Document management to the rescue
Published: 29 May 2002 09:46 BST
The first phase of the project involved entering records of all lost policies into the new document management system. Employees had to contact the insurance companies with whom they work and have them send paper copies of policies. Frenkel also used its Web site to encourage customers to mail copies of their policies to the company. As paper policies are received, they're scanned into the Fortis document management system. Frenkel has completed about 75 percent of this task, Hendrickson says.
The next step will be to capture images of all the normal workflow documents related to policies -- for example, documents sent out to clients and incoming correspondence -- and index and associate them with particular policies. To ensure that Frenkel is as efficient as possible when imaging its paper trail, the firm has recruited an insurance industry workflow consultant to document and standardise the steps its account teams take in completing various processes.

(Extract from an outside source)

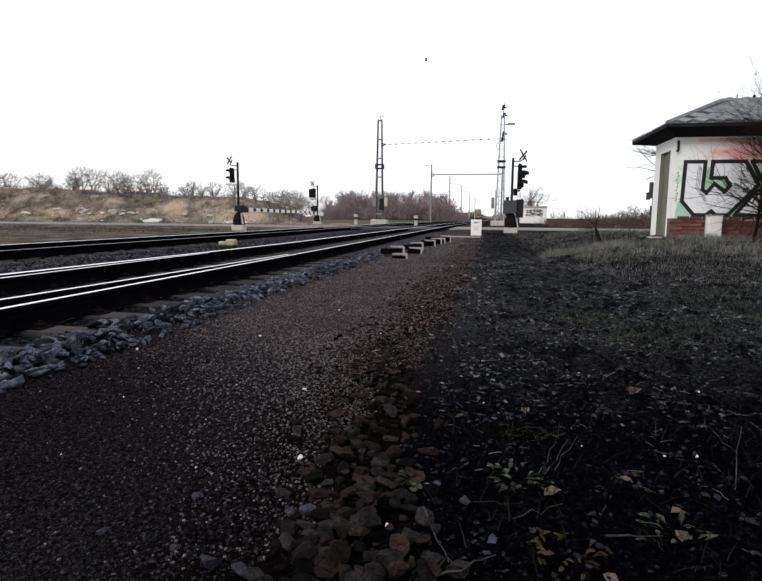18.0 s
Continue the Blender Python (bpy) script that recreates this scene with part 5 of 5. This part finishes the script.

"The idea is to establish six or seven pieces of workflow -- for example, standardise on what tools to use to produce different documents, what steps are involved in producing a particular piece of work and how to scan incoming documentation," Hendrickson explains. "In other words, the best practices on how to image all paper... with the long-term goal to gain efficiencies by automating some job functions that were previously manual."
Beyond increasing efficiency, Frenkel expects the Fortis system to provide other benefits as well. Customer service should improve, because all policy information will be indexed and accessible from a central database. At the same time, Frenkel is better protected when employees leave, since all data is maintained in a common repository -- not in the heads or scattered files of transient employees, Marra says. And, of course, having all the documents in electronic form makes disaster recovery easier.
To streamline processing, Total System Integrators configured the Fortis system to interface with the cd.global database so key information such as policy-effective dates and policy numbers can automatically populate documents in the imaging system. Though Fortis depends on a client application to access the server software component, the Fortis front end runs on a Citrix MetaFrame application server so users can access the software via the Web.
So far, Frenkel has spent just under $500,000 on the project, including related hardware and consulting services. While it's too early to pinpoint specific dollar savings, Marra and Hendrickson say there is already clear evidence of a payoff. In particular, there is a significant savings on office space now that Frenkel has relocated its main headquarters to another location in New York.
"Manhattan office space is so expensive, and now we don't have to have space for a huge filing room," Hendrickson says.